By: Joel Allen
Well, folks, another month has already blurred by and we are almost half way to Christmas, lol! Y’all don’t roll your eyes at me, I am just stating a fact.
Years ago, when Zues was on this earth with me and he was learning that a ride in a vehicle was a wonderful thing, I found myself being trained by him. He would always get into a vehicle, especially a truck, placing his front paws in and his upper body half way in and then look back at me like, “Would you mind lifting my rear and helping me in?” He did this for attention, I believe, but to also feel in charge. That is my belief on that subject, and it was funny. He could always get us laughing.
So, who in your household is the top dog?

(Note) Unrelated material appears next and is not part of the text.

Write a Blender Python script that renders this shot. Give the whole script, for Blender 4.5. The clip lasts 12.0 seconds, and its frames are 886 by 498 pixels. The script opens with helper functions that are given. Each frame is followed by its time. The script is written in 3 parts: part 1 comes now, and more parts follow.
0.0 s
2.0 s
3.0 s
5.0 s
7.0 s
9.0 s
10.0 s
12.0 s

Does your dog seem smarter than everyone? Does he/she have everyone feeling like they need their food left out? Or are they begging for your food and thinking you will give it up to them? Are your dog(s) having control over your sleeping time at night such as interrupting your sleep to be let out all hours of the night? Is your household the type that does not like dogs on the furniture? These are a few questions I will answer in this article but there are many more.
So, who in your household is the top dog or in charge? It’s simple enough, and it better be you or there will be behavior problems. Being in charge as the “hooman,” the dog needs to see your confidence. They need to always understand that their hooman has their needs in mind. When a dog does not see a pack leader in front of them, they will assume the role themselves. This can cause behavioral issues in the home and can lead to worse situations because dogs are pack animals and they need that structure.

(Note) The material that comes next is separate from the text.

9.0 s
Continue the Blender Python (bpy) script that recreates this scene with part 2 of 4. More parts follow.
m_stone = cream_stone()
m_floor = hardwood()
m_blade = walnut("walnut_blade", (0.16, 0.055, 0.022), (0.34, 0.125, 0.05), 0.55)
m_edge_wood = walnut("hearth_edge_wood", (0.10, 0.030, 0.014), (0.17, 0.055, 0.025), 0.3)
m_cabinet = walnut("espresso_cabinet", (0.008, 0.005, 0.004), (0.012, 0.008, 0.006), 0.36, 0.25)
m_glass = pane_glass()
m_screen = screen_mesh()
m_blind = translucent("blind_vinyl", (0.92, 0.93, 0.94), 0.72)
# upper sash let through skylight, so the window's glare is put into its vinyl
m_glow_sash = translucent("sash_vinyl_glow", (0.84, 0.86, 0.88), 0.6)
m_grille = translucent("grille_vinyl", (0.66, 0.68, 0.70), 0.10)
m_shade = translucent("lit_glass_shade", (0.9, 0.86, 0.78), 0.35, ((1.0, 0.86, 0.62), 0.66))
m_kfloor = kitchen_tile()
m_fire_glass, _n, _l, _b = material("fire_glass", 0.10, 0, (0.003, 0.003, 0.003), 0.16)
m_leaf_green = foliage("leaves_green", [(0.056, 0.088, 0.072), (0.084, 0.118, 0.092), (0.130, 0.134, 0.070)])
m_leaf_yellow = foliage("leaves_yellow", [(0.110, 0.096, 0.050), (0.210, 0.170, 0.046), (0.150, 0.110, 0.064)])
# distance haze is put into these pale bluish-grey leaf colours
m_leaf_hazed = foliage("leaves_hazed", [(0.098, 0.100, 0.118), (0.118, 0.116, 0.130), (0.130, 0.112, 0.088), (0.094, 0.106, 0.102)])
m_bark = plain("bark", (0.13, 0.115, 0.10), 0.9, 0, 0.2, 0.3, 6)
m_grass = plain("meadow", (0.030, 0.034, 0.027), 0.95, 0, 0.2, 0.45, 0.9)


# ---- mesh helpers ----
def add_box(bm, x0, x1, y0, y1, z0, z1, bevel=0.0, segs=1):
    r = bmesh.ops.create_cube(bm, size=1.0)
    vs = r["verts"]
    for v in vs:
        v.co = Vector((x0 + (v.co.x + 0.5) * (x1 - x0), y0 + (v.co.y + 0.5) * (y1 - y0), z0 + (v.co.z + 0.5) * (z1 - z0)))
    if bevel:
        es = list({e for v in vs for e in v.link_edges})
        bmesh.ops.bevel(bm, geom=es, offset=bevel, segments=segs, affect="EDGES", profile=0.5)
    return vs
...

Are the hoomans leaving the dog food out to free feed on? If the answer is yes, the wrong message is being sent to the dog(s). Dog(s) tend to think they are in charge when this is allowed. “Oh, here comes my servant now. He has been trained well. I bark and he/she jumps. Presto! Instant food go-getter and server thingy for me!” If you’re reading this and know someone who does this for their dogs, then allow me to explain some things that might additionally transpire in that household. Resource guarding, which leads to food aggression and can easily become an issue and start fights; obesity in the dogs; and a waste of food. Never allow this to happen. You can prevent it by planning their meals. I give mine a half-hour to eat and if they don’t, then they have to wait until the next meal. Oh well!
Do your dogs beg for food when it is your dinner time? Is anyone guilty of feeding their dog from the dinner table? That is not okay and should never be started. Am I guilty of this? I am but I have corrected myself for I see the problems with this. So, no feeding the dogs from the table!
Another thing I have noticed is the dog(s) controlling our sleep patterns. How many of us get awakened just so the canine family member can go outside in the middle of the night? A quick fix for that is a dog door. There is one problem with that though, other critters might take liberties and invade your home, or even worse, another person could break into your home that way. So, a dog door is a good idea but if they can abide by a schedule that would be better.
Lastly, the furniture ninja has made his presence known. Houston is known to be that furniture ninja. When we visit places with nice furniture, and he will sneak a nap on the available furniture. He knows it’s not ours but he still does it. I always tell him to get down, and he slowly does but not before he lets you see him sulk. I’m always telling him to wait until we get back home, and then he will have his chair back. He always sighs but is so happy when we do get home.
So folks, evaluate yourselves and see if this article is what is needed for your household. Have a great June and be safe.